* Start *

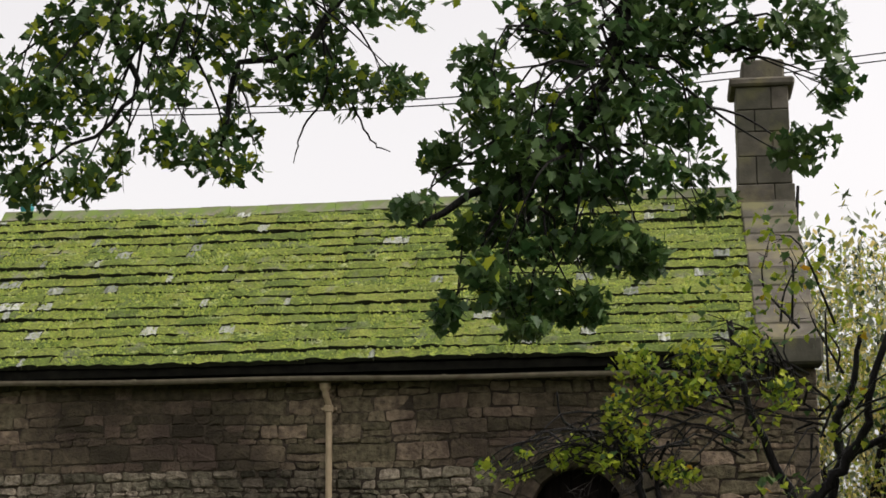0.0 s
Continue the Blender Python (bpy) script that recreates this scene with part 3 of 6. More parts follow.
# ---- trees ----
def trunk_mesh(radii, lobes, seed, sides=56, furrow=0.045, lean=(0, 0)):
    """A trunk from (height, radius) pairs, with root flares and vertical bark furrows."""
    bm = bmesh.new()
    r = random.Random(seed)
    ph = [r.uniform(0, 6.3) for _ in range(4)]
    hs = []
    for (h0, r0), (h1, r1) in zip(radii, radii[1:]):
        n = max(2, int((h1 - h0) / 0.16))
        hs += [(h0 + (h1 - h0) * i / n, r0 + (r1 - r0) * i / n) for i in range(n)]
    hs.append(radii[-1])
    foot = radii[0][0]
    rings = []
    for h, rad in hs:
        fl = math.exp(-max(h - foot, 0) / 0.55)
        ring = []
        for k in range(sides):
            a = 2 * math.pi * k / sides
            w = 1 + fl * 0.26 * sum(math.cos(n * a + p) for n, p in zip(lobes, ph)) / len(lobes) * 2
            w += furrow * (abs(noise.noise(Vector((math.cos(a) * 6 + seed, math.sin(a) * 6, h * 0.55)))) - 0.25) * 1.7
            w += furrow * noise.noise(Vector((math.cos(a) * 16, math.sin(a) * 16 + seed, h * 1.6)))
            w += 0.05 * noise.noise(Vector((math.cos(a) * 2, math.sin(a) * 2, h * 0.9 + seed)))
            ring.append(bm.verts.new((math.cos(a) * rad * w + lean[0] * h, math.sin(a) * rad * w + lean[1] * h, h)))
        rings.append(ring)
    for r1, r2 in zip(rings, rings[1:]):
        for k in range(sides):
            bm.faces.new((r1[k], r1[(k + 1) % sides], r2[(k + 1) % sides], r2[k]))
    bm.faces.new(rings[-1])
    return bm


MAPLE = [(0.0, 0.0), (0.12, -0.02), (0.38, -0.06), (0.34, 0.14), (0.54, 0.30), (0.44, 0.44), (0.29, 0.46), (0.28, 0.66), (0.13, 0.74), (0.0, 0.98)]
MAPLE = np.array(MAPLE + [(-x, y) for x, y in MAPLE[-2:0:-1]]) - [0, 0.3]
OVAL = np.array([(0, -0.5), (0.17, -0.25), (0.22, 0.05), (0.14, 0.32), (0, 0.5), (-0.14, 0.32), (-0.22, 0.05), (-0.17, -0.25)])
DIAMOND = np.array([(0, -0.5), (0.3, 0.0), (0, 0.5), (-0.3, 0.0)])


def leaf_cloud(name, centres, sizes, shape, mats, parent, rngs, label="", pick=None, flat=0.0, droop=0.5, kind="stuff"):
    """Many leaves as one part. flat: 1 lays them level, 0 turns them any way."""
    n, k = len(centres), len(shape)
    az = rngs.uniform(0, 2 * np.pi, n)
    tilt = rngs.normal(0, 1.0, n) * (1 - flat) * 0.9 + droop * (1 - flat)
    roll = rngs.normal(0, 0.8, n) * (1 - flat * 0.8)
    ca, sa, ct, st, cr, sr_ = np.cos(az), np.sin(az), np.cos(tilt), np.sin(tilt), np.cos(roll), np.sin(roll)
    ex = np.stack([ca * cr - sa * st * sr_, sa * cr + ca * st * sr_, -ct * sr_], 1)
    ey = np.stack([-sa * ct, ca * ct, -st], 1)
    ez = np.cross(ex, ey)
    sz = np.asarray(sizes)[:, None, None]
    fold = np.abs(shape[:, 0])[None, :, None] * rngs.uniform(-0.1, 0.5, n)[:, None, None]
    ring = centres[:, None, :] + sz * (shape[None, :, :1] * ex[:, None, :] + shape[None, :, 1:] * ey[:, None, :] + fold * ez[:, None, :])
    if k > 5:
        mid = centres[:, None, :] + sz * 0.0 * ez[:, None, :]
        v = np.concatenate([ring, mid], 1).reshape(-1, 3)
        b = np.arange(n)[:, None, None] * (k + 1)
        i = np.arange(k)
        f = (b + np.stack([i, (i + 1) % k, np.full(k, k)], 1)[None]).reshape(-1, 3)
        per = k
    else:
        v = ring.reshape(-1, 3)
        f = (np.arange(n)[:, None] * k + np.arange(k)[None])
        per = 1
    mi = None
    if isinstance(mats, list) and len(mats) > 1:
        p = np.asarray(pick if pick is not None else np.ones(len(mats)) / len(mats))
        mi = np.repeat(rngs.choice(len(mats), n, p=p / p.sum()), per)
    return part(name, arrays_mesh(name, v, f, mats, False, mi), None, parent, label, kind=kind)


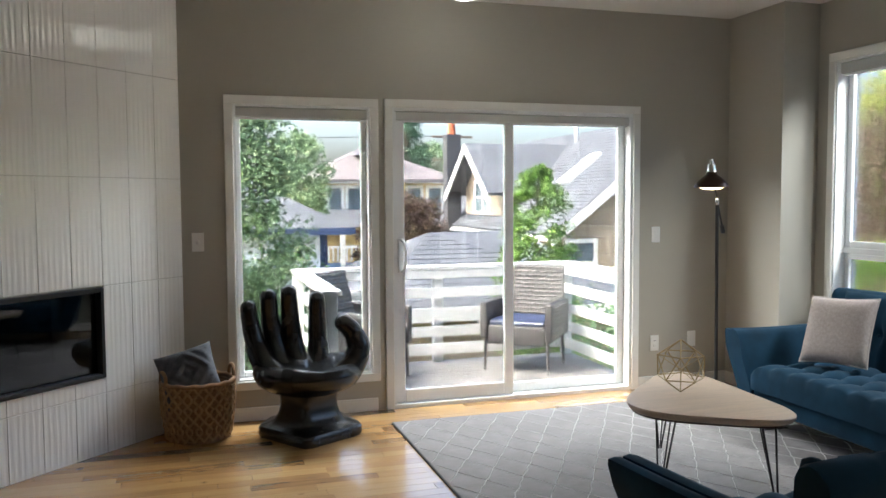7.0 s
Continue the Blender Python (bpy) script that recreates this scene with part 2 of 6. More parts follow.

* End *

Copy each line exactly, and leave the pictures out of your copy.

__Answer below__:
0.0 s
Continue the Blender Python (bpy) script that recreates this scene with part 3 of 6. More parts follow.
# ---- trees ----
def trunk_mesh(radii, lobes, seed, sides=56, furrow=0.045, lean=(0, 0)):
    """A trunk from (height, radius) pairs, with root flares and vertical bark furrows."""
    bm = bmesh.new()
    r = random.Random(seed)
    ph = [r.uniform(0, 6.3) for _ in range(4)]
    hs = []
    for (h0, r0), (h1, r1) in zip(radii, radii[1:]):
        n = max(2, int((h1 - h0) / 0.16))
        hs += [(h0 + (h1 - h0) * i / n, r0 + (r1 - r0) * i / n) for i in range(n)]
    hs.append(radii[-1])
    foot = radii[0][0]
    rings = []
    for h, rad in hs:
        fl = math.exp(-max(h - foot, 0) / 0.55)
        ring = []
        for k in range(sides):
            a = 2 * math.pi * k / sides
            w = 1 + fl * 0.26 * sum(math.cos(n * a + p) for n, p in zip(lobes, ph)) / len(lobes) * 2
            w += furrow * (abs(noise.noise(Vector((math.cos(a) * 6 + seed, math.sin(a) * 6, h * 0.55)))) - 0.25) * 1.7
            w += furrow * noise.noise(Vector((math.cos(a) * 16, math.sin(a) * 16 + seed, h * 1.6)))
            w += 0.05 * noise.noise(Vector((math.cos(a) * 2, math.sin(a) * 2, h * 0.9 + seed)))
            ring.append(bm.verts.new((math.cos(a) * rad * w + lean[0] * h, math.sin(a) * rad * w + lean[1] * h, h)))
        rings.append(ring)
    for r1, r2 in zip(rings, rings[1:]):
        for k in range(sides):
            bm.faces.new((r1[k], r1[(k + 1) % sides], r2[(k + 1) % sides], r2[k]))
    bm.faces.new(rings[-1])
    return bm


MAPLE = [(0.0, 0.0), (0.12, -0.02), (0.38, -0.06), (0.34, 0.14), (0.54, 0.30), (0.44, 0.44), (0.29, 0.46), (0.28, 0.66), (0.13, 0.74), (0.0, 0.98)]
MAPLE = np.array(MAPLE + [(-x, y) for x, y in MAPLE[-2:0:-1]]) - [0, 0.3]
OVAL = np.array([(0, -0.5), (0.17, -0.25), (0.22, 0.05), (0.14, 0.32), (0, 0.5), (-0.14, 0.32), (-0.22, 0.05), (-0.17, -0.25)])
DIAMOND = np.array([(0, -0.5), (0.3, 0.0), (0, 0.5), (-0.3, 0.0)])


def leaf_cloud(name, centres, sizes, shape, mats, parent, rngs, label="", pick=None, flat=0.0, droop=0.5, kind="stuff"):
    """Many leaves as one part. flat: 1 lays them level, 0 turns them any way."""
    n, k = len(centres), len(shape)
    az = rngs.uniform(0, 2 * np.pi, n)
    tilt = rngs.normal(0, 1.0, n) * (1 - flat) * 0.9 + droop * (1 - flat)
    roll = rngs.normal(0, 0.8, n) * (1 - flat * 0.8)
    ca, sa, ct, st, cr, sr_ = np.cos(az), np.sin(az), np.cos(tilt), np.sin(tilt), np.cos(roll), np.sin(roll)
    ex = np.stack([ca * cr - sa * st * sr_, sa * cr + ca * st * sr_, -ct * sr_], 1)
    ey = np.stack([-sa * ct, ca * ct, -st], 1)
    ez = np.cross(ex, ey)
    sz = np.asarray(sizes)[:, None, None]
    fold = np.abs(shape[:, 0])[None, :, None] * rngs.uniform(-0.1, 0.5, n)[:, None, None]
    ring = centres[:, None, :] + sz * (shape[None, :, :1] * ex[:, None, :] + shape[None, :, 1:] * ey[:, None, :] + fold * ez[:, None, :])
    if k > 5:
        mid = centres[:, None, :] + sz * 0.0 * ez[:, None, :]
        v = np.concatenate([ring, mid], 1).reshape(-1, 3)
        b = np.arange(n)[:, None, None] * (k + 1)
        i = np.arange(k)
        f = (b + np.stack([i, (i + 1) % k, np.full(k, k)], 1)[None]).reshape(-1, 3)
        per = k
    else:
        v = ring.reshape(-1, 3)
        f = (np.arange(n)[:, None] * k + np.arange(k)[None])
        per = 1
    mi = None
    if isinstance(mats, list) and len(mats) > 1:
        p = np.asarray(pick if pick is not None else np.ones(len(mats)) / len(mats))
        mi = np.repeat(rngs.choice(len(mats), n, p=p / p.sum()), per)
    return part(name, arrays_mesh(name, v, f, mats, False, mi), None, parent, label, kind=kind)


7.0 s
Continue the Blender Python (bpy) script that recreates this scene with part 2 of 6. More parts follow.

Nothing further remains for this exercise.